Kölner Stange. in Germany Pils beers are usually served in a stemmed Pilstulpe, Berliner Weisse in a cup-shaped glass. Other beers usually in near-cylindrical glasses of 0.2/0.3/0.4 and occasionally 0.5 litre capacity (beer glasses in restaurants must have a marking so patrons can check if they [referring to the glasses] are correctly filled). Oktoberfest beer in 1 litre steins (note: this is an English word; the German is Bierkrug)

The Imperial Pint is the standard in the UK (568ml). You can also buy a half pint.

This is actually the Law in the UK- our pubs are under very strict controls about drinks measures, to prevent customers being ripped off. Even though we are officially a ‘metric’ nation, we retain pints for beer, and this system is actually protected in the EU as being a British custom.

Pint glasses are stamped with an official crown (see wiki pictures), to show that they comply with the law.
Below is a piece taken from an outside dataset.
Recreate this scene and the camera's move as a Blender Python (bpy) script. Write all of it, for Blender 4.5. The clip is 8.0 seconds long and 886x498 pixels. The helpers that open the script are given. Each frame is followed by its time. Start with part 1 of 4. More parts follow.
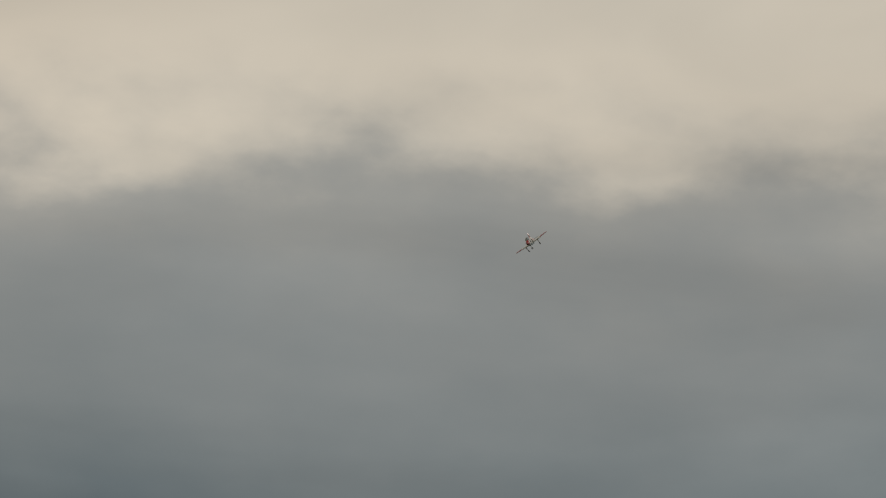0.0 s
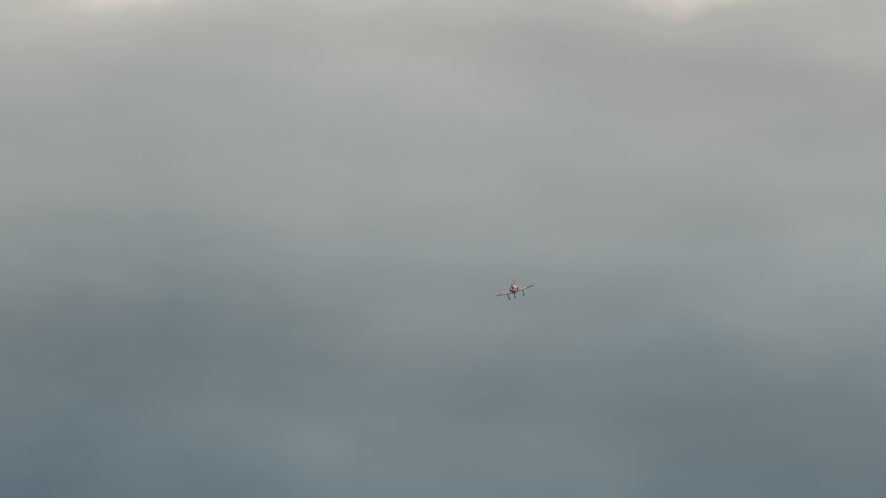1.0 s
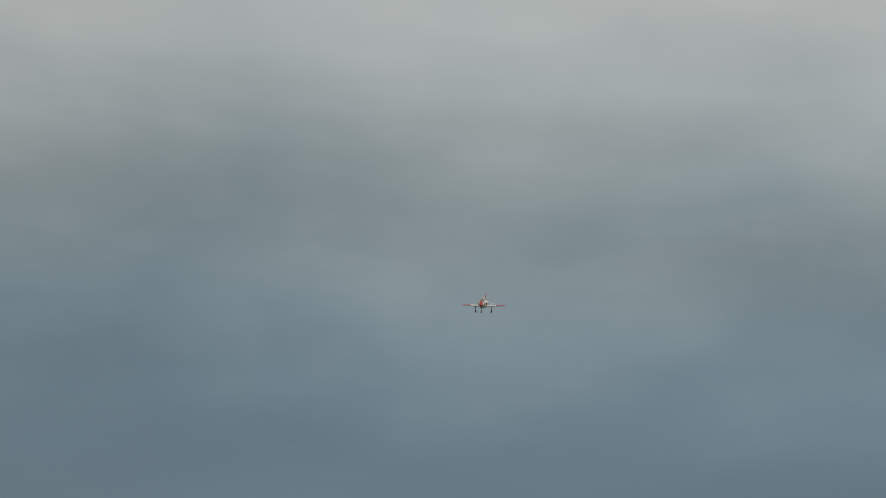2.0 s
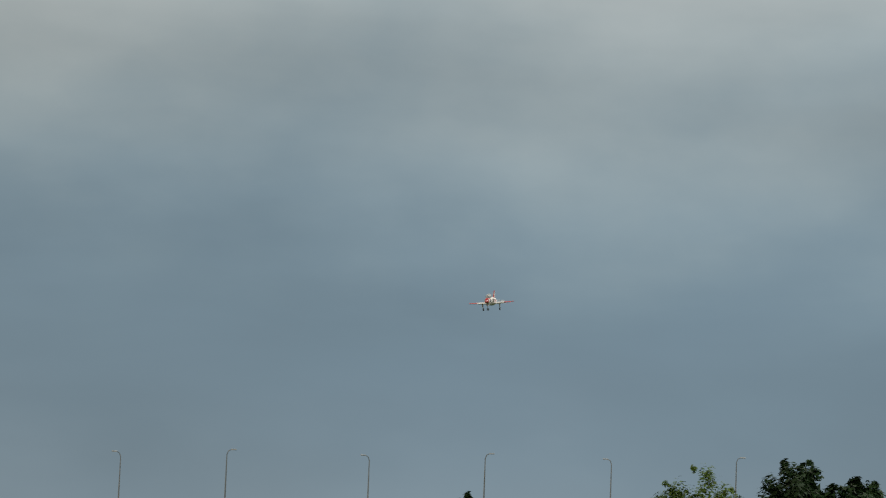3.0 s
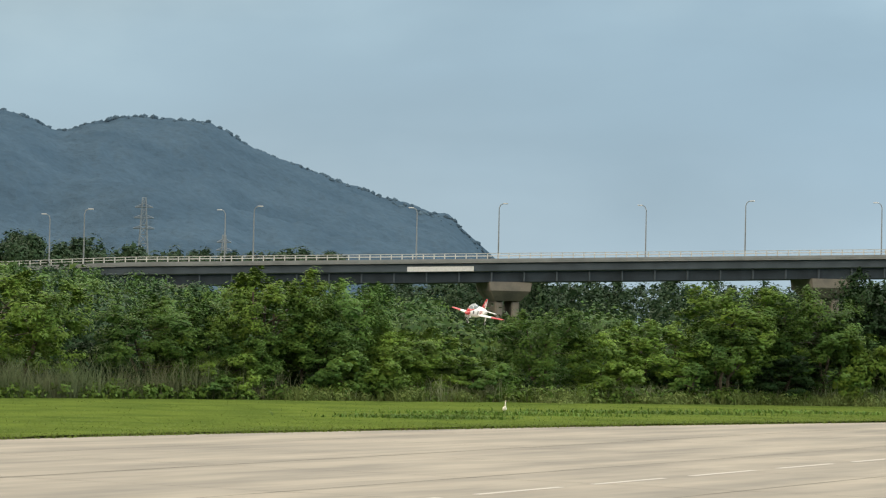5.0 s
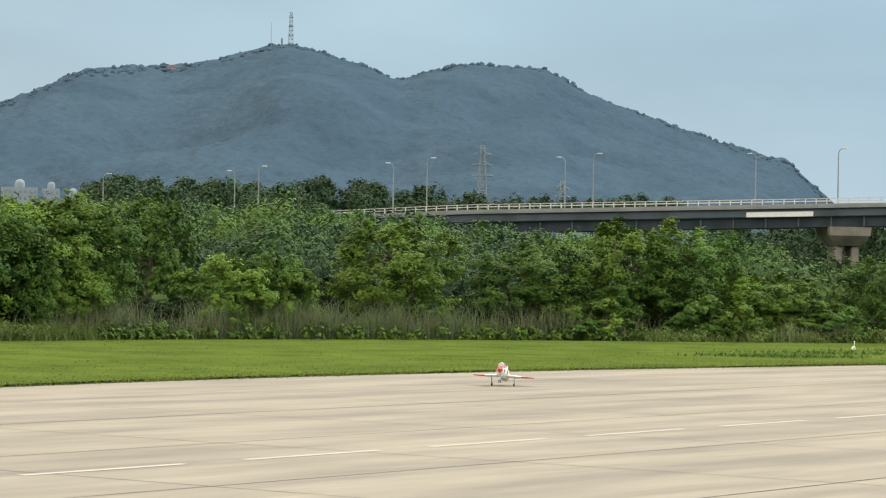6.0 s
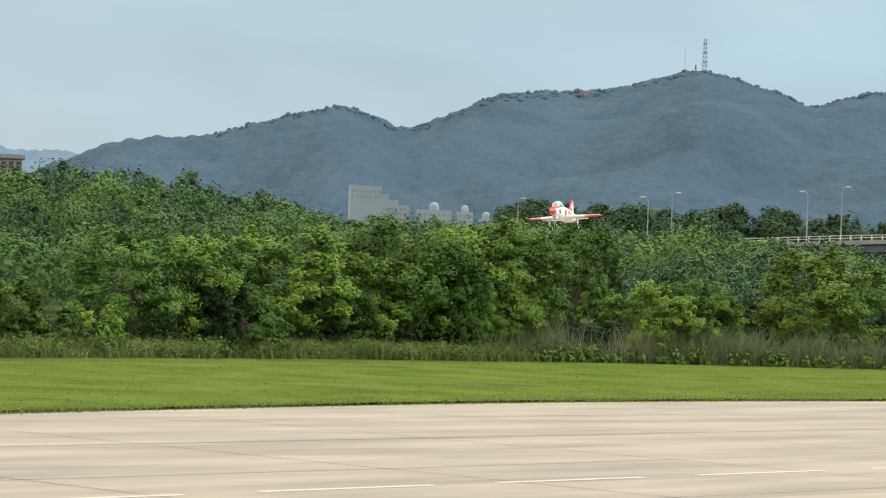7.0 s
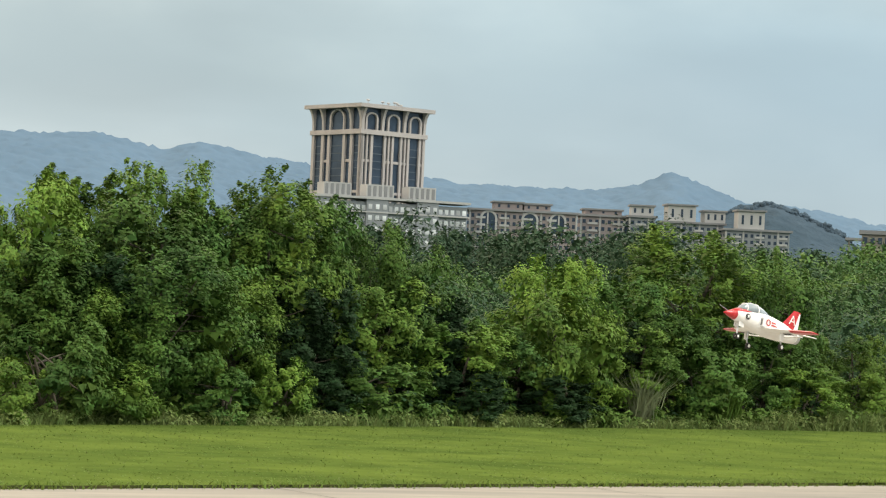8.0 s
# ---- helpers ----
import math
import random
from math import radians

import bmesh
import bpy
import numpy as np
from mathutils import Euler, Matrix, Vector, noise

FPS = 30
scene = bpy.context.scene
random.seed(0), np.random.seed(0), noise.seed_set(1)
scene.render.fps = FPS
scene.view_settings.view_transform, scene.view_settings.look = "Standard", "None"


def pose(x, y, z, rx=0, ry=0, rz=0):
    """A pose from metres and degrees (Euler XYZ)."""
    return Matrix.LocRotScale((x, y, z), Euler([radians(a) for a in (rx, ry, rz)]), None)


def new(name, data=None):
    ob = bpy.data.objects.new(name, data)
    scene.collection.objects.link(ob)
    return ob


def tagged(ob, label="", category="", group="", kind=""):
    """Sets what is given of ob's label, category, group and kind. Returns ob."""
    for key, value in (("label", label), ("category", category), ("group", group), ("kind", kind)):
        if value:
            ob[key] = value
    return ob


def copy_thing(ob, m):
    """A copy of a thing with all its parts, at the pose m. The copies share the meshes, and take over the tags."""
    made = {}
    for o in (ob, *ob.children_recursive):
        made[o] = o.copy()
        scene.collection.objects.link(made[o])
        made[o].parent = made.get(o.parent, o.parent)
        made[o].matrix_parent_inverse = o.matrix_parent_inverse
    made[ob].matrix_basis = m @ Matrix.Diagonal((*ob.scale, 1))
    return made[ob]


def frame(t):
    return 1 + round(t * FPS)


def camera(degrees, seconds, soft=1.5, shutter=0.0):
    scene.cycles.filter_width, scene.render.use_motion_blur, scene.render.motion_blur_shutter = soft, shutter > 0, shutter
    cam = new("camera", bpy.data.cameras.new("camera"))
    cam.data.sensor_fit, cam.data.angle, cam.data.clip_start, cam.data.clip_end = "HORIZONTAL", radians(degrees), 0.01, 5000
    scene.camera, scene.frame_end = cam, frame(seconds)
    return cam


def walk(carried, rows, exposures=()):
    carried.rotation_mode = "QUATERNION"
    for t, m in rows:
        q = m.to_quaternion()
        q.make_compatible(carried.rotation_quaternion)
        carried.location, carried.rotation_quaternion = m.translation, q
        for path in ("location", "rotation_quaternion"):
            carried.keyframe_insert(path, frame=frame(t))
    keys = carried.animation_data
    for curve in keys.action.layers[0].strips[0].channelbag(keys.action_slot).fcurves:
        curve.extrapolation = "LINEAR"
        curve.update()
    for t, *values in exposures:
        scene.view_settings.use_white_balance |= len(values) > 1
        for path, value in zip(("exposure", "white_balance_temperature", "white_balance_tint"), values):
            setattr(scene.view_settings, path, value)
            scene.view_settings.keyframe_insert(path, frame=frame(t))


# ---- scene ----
cam = camera(18.0, 8.0, soft=1.2)


def shot(x, y, z, tilt, yaw, lean):
    """A camera pose: tilt above the horizon, yaw to the left, lean to its left."""
    return pose(x, y, z, 90 + tilt, 0, yaw) @ pose(0, 0, 0, 0, 0, lean)


walk(cam, [
    (0.0, shot(11.2, 44.9, 2.05, 17.3, -26.6, 2.3)),
    (0.5, shot(11.2, 44.8, 2.05, 15.2, -26.0, 2.3)),
    (1.0, shot(11.2, 44.7, 2.05, 13.2, -25.2, 2.3)),
    (1.5, shot(11.1, 44.6, 2.05, 11.4, -24.4, 2.3)),
    (2.8, shot(10.5, 42.5, 2.05, 7.81, -21.7, 2.3)),
    (3.0, shot(10.2, 41.5, 2.05, 7.24, -20.95, 2.24)),
    (3.5, shot(9.0, 36.5, 2.05, 5.80, -18.88, 2.04)),
    (4.0, shot(7.16, 28.7, 2.05, 4.19, -15.97, 1.9)),
    (4.5, shot(3.90, 15.65, 2.05, 2.89, -13.09, 1.5)),
    (4.7, shot(3.30, 13.20, 2.05, 2.37, -12.06, 1.5)),
    (5.8, shot(1.36, 5.43, 2.05, 0.58, -4.95, 0.62)),
    (6.0, shot(1.22, 4.9, 2.05, 0.45, -3.51, 0.97)),
    (6.5, shot(0.90, 3.6, 2.05, 0.46, 0.0, 1.35)),
    (7.0, shot(0.70, 2.8, 2.05, 0.76, 4.88, 2.05)),
    (7.5, shot(0.28, 1.1, 2.05, 1.17, 12.06, 2.45)),
    (7.8, shot(0.10, 0.4, 2.05, 1.45, 17.82, 2.5)),
    (8.0, shot(0.0, 0.0, 2.05, 1.59, 22.4, 2.59)),
], exposures=[(0.0, -1.9), (0.5, -1.62), (1.0, -1.32), (1.5, -1.16), (3.0, -0.68), (3.5, -0.42), (4.0, -0.1), (4.5, 0.2), (6.0, 0.6), (6.5, 0.7), (7.0, 0.68), (7.5, 0.58), (8.0, 0.6)])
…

We take our beer very seriously!

Here in France, the most typical are the “pinte” (which isn’t an Imperial pint, it’s a trap ! It used to be, kind of, but then it got standardized to half a litre/50 cL) and the “demi” meaning “half”, short for “demi pinte”, which is of course 25 cL. Depending on the kind of beer you’re ordering, the shape/type of glass will vary but typically the volume served will not.

But when college kids and other serious boozehound types are around you might also hear them order beer by the “mètre”, which is a meter-long piece of wood with a dozen indentations, each meant to hold a “demi” glass ; or by the “giraffe” which is kind of a portable beer pump holding anywhere between 2 and 5 litres and is meant to be used by the whole table. Though of course, college kids being the same all over the world, sometimes it’s to each his or her gigantic beer bong :slight_smile:

In Canada, the beer is served in pints too, but they are 19-20oz (568ml) ie Imperial Pint instead of 16oz like in the USA. Some places will serve 16oz pints :frowning: even though they aren’t legally supposed to.

I always liked the small, straight glasses of around 8 oz that they used to give you with your bottle of beer. Basically a juice glass. I haven’t drunk for a decade of so, but since the 70s that was the standard in Chicago corner taps, as well as small bars in rural IL.

I can’t recall ever ordering a draft in those places - no idea what they would have served it in.

But what kind of glasses?
Over here (UK) there are two classic designs for pint glasses, the “straight glass” and the “jug

The straight glass has a bulge, and the jug lacks a spout. Don’t ask me why those names are used. I’ve no idea.

In Holland the most common distinction is:

a ‘fluitje’ (0.2L)
a ‘vaasje’ (0.33L)
and 0.5 L, that is often just called ‘half a liter’ (or mistakenly a ‘pint’)

I have read about a consumer board (for lack of a better English term) in West London that had issued beer mats with a ruler printed on them so that people could measure the height of the beer in the glass.

I’m in the US and my favorite beer place serves beer in glassware appropriate for type and volume. Current draft list.

Basic types they use are “pint” glasses, European style pint glasses, tulip glasses, pilsner glasses, snifters, and a few whose names I do not know(including a very tall, thin, 8 ounce glass).

Granted we are all beer snobs or beer snob wannabes.

In Hungary there are two basic measurements: the 500mL korsó (meaning “mug,” “jug,” or “jar”) and the 300mL pohár (meaning “cup”). Often, you can also find the 200mL piccolo (from the Italian for “small.”) Most often, you will find people drinking from the 500mL. You can occasionally also find a 1L mug, but that’s unusual.